As with other Engines to delete any Journey information (not the model, which remains unaffected) attached to a user you should $delete the User with:

{
    "event" : "$delete",
    "entityId" : "pferrel",
    "entityType" : "user",
    "eventTime": "ISO-8601 encoded string"
}

Since the number of Users will increase without bounds some external method for trimming them will eventually be required. Since old inactive users will not generally have meaningful Journeys is they have not converted in a long time, a TTL could be employed if the user's journey has not been modified in some period of time. The Nav Event will re-create the user later if they later become active again.

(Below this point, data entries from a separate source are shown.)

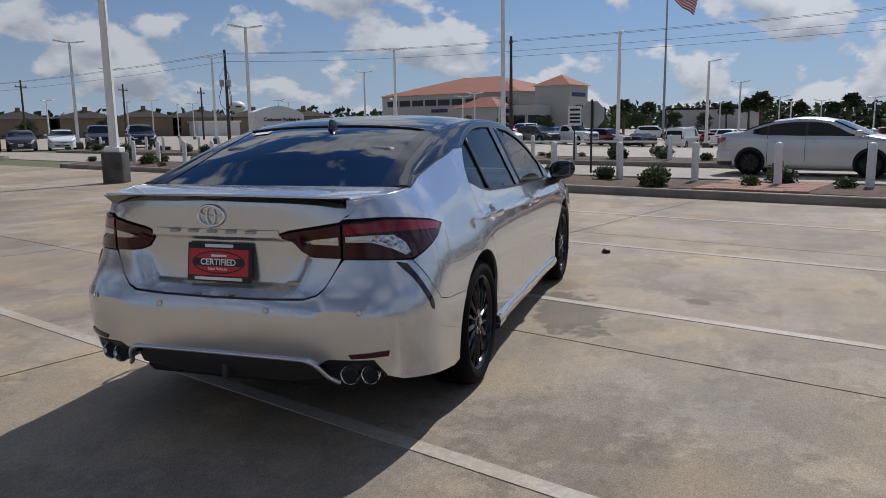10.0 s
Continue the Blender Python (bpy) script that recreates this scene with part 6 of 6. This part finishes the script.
# pop-up canopy by the entrance
tent = thing("canopy_tent", "small grey pyramid canopy tent by the entrance", "tent", Matrix.Translation((1.69, -29.62, 0)) @ Matrix.Rotation(-.5, 4, "Z"))
bm = bmesh.new()
top_ = bm.verts.new((0, 0, 2.52))
ring = [bm.verts.new((x, y, 2.06)) for x, y in ((-1.35, -1.35), (1.35, -1.35), (1.35, 1.35), (-1.35, 1.35))]
hem = [bm.verts.new((v.co.x, v.co.y, 1.95)) for v in ring]
for i in range(4):
    bm.faces.new((ring[i], ring[(i + 1) % 4], top_))
    bm.faces.new((hem[i], hem[(i + 1) % 4], ring[(i + 1) % 4], ring[i]))
part("tent_roof", bm, M["panel_grey"], tent)
for x, y in ((-1.3, -1.3), (1.3, -1.3), (1.3, 1.3), (-1.3, 1.3)):
    bm = bmesh.new()
    cyl(bm, .03, .03, (x, y, 0), (x, y, 2.0), 8)
    part("tent_leg", bm, M["steel"], tent)


# ---- red-roofed dealership ----
def hip(bm, x0, x1, y0, y1, z0, z1, over=.5):
    x0, x1, y0, y1 = x0 - over, x1 + over, y0 - over, y1 + over
    w = min(x1 - x0, y1 - y0) / 2
    lo = [bm.verts.new(p) for p in ((x0, y0, z0), (x1, y0, z0), (x1, y1, z0), (x0, y1, z0))]
    if x1 - x0 > y1 - y0:
        a, b = bm.verts.new((x0 + w, (y0 + y1) / 2, z1)), bm.verts.new((x1 - w, (y0 + y1) / 2, z1))
        fs = ((lo[0], lo[1], b, a), (lo[1], lo[2], b), (lo[2], lo[3], a, b), (lo[3], lo[0], a))
    else:
        a, b = bm.verts.new(((x0 + x1) / 2, y0 + w, z1)), bm.verts.new(((x0 + x1) / 2, y1 - w, z1))
        fs = ((lo[0], lo[1], a), (lo[1], lo[2], b, a), (lo[2], lo[3], b), (lo[3], lo[0], a, b))
    for f in fs:
        bm.faces.new(f)
    bm.faces.new(lo[::-1])


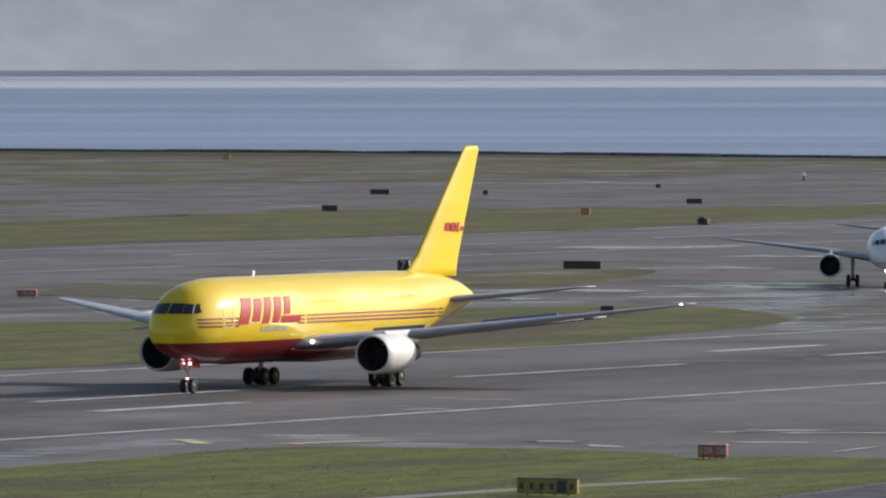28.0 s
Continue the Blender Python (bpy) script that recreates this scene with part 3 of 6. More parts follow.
LOGO_RED = material("red_logo_paint", (0.43, 0.014, 0.022), 0.55, spec=0.2)
FAINT_RED = material("faint_red_paint", (0.62, 0.28, 0.04), 0.5)
INLET = worn("dark_intake_lining", (0.045, 0.040, 0.042), 0.7, 2, 0.4)
LATCH = worn("weathered_latch_panel", (0.42, 0.38, 0.25), 0.5, 2, 0.3)
STRIPE = material("dark_red_stripe_paint", (0.22, 0.03, 0.02), 0.4)
DOORLINE = material("pale_door_outline", (0.80, 0.72, 0.45), 0.4)
LAMP = material("landing_lamp_glow", (1, 1, 1), 0.3, 0, (1.0, 0.80, 0.74), 7.0)
TAXILAMP = material("taxi_lamp_glow", (1, 0.6, 0.6), 0.3, 0, (1.0, 0.33, 0.36), 7.0)
WINGLAMP = material("wing_tip_lamp_glow", (1, 1, 1), 0.3, 0, (1.0, 0.9, 0.8), 3.0)


def skin_part(name, vf, mat, parent, label="", smooth=True, mirror=False):
    vs, fs = vf
    if mirror:
        vs = [(v[0], -v[1], v[2]) for v in vs]
    return put(name, fixed(mesh(name, vs, fs, mat, smooth)), parent, label)


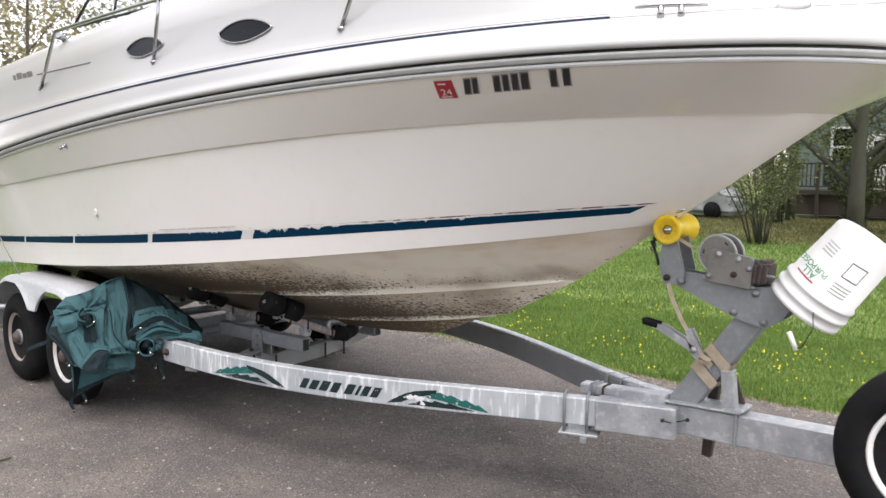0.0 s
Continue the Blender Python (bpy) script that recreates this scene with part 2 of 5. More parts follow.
def pane_material():
    """Clear glass: mostly see-through, with a little gloss."""
    m = bpy.data.materials.new("clear_pane")
    m.use_nodes = True
    n, l = m.node_tree.nodes, m.node_tree.links
    t, g, x = n.new("ShaderNodeBsdfTransparent"), n.new("ShaderNodeBsdfGlossy"), n.new("ShaderNodeMixShader")
    t.inputs["Color"].default_value = (0.80, 0.83, 0.84, 1)
    g.inputs["Roughness"].default_value = 0.03
    x.inputs[0].default_value = 0.1
    l.new(t.outputs[0], x.inputs[1])
    l.new(g.outputs[0], x.inputs[2])
    l.new(x.outputs[0], n["Material Output"].inputs["Surface"])
    return m


CLEAR = pane_material()
GALV = material("galvanised_steel", (0.47, 0.48, 0.495), 0.48, 0.5, spots=[(7, 0.4, 0.62, (0.29, 0.30, 0.32), 0.75, 7), (30, 0.52, 0.68, (0.62, 0.63, 0.64), 0.6, 5), (90, 0.55, 0.7, (0.30, 0.31, 0.32), 0.5, 3)], bump=0.1, bump_scale=120)
CHANNEL = material("corroded_channel", (0.40, 0.365, 0.35), 0.7, 0.15, stretch=(1, 1, 0.4), spots=[(9, 0.45, 0.62, (0.25, 0.20, 0.185), 0.75, 6), (50, 0.55, 0.66, (0.56, 0.53, 0.51), 0.6, 4)], bump=0.25, bump_scale=140)
GALV_DARK = material("weathered_galvanised_steel", (0.27, 0.28, 0.29), 0.6, 0.4, spots=[(7, 0.4, 0.7, (0.20, 0.21, 0.22), 0.7, 6), (40, 0.5, 0.7, (0.36, 0.37, 0.38), 0.4, 3)], bump=0.1, bump_scale=120)
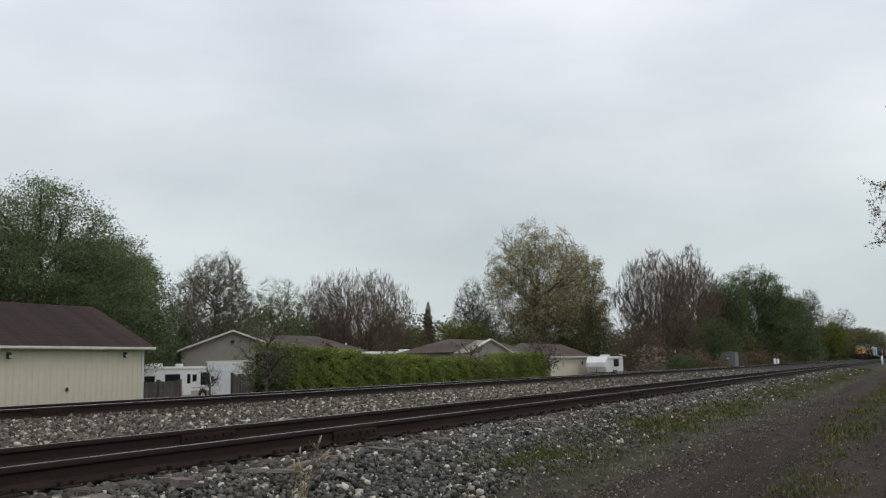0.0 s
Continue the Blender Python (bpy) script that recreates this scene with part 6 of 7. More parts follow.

User Attributes (Non-Personalized)

User Attributes are not used in the non-personalized hinting. The user-id is only used as a key to the journey they are on. Once a user converts, their journey contributes to the model predicting how likely the journey will lead to a conversion.

Navigation Hinting Query

On the POST /engines/<engine-id>/queries endpoint the Engine will respond to the JSON query

curl -H "Content-Type: application/json" -d '
{
  "user": "pferrel", // optional and ignored for non-personalized
                     // this is required for personalized hints
  "eligibleNavIds": ["nav-1", "nav-34", "nav-49", "nave-11", "nav-3004". "nav-4098", ...]
}' http://localhost:9090/engines/<engine-id>/queries

This will get recommendations for user: "pferrel" but since NavHinting v0.1.0 is non-personlized the user-id will not affect the results.

{
  "result": ["nav-49",...]
}

Note: The user portion of the query only has an effect for personalized hinting, it is ignored otherwise.

Training

Harness was designed for streaming data sources and in the case of the NH non-personalized engine will train for incoming events incrementally so all you need to do is send events and make queries.

For Personalized Hinting a more heavy weight background process can be triggered periodically that will not interrupt querying or input. This will use Spark and Elasticsearch and is targeted for NH v0.2.0.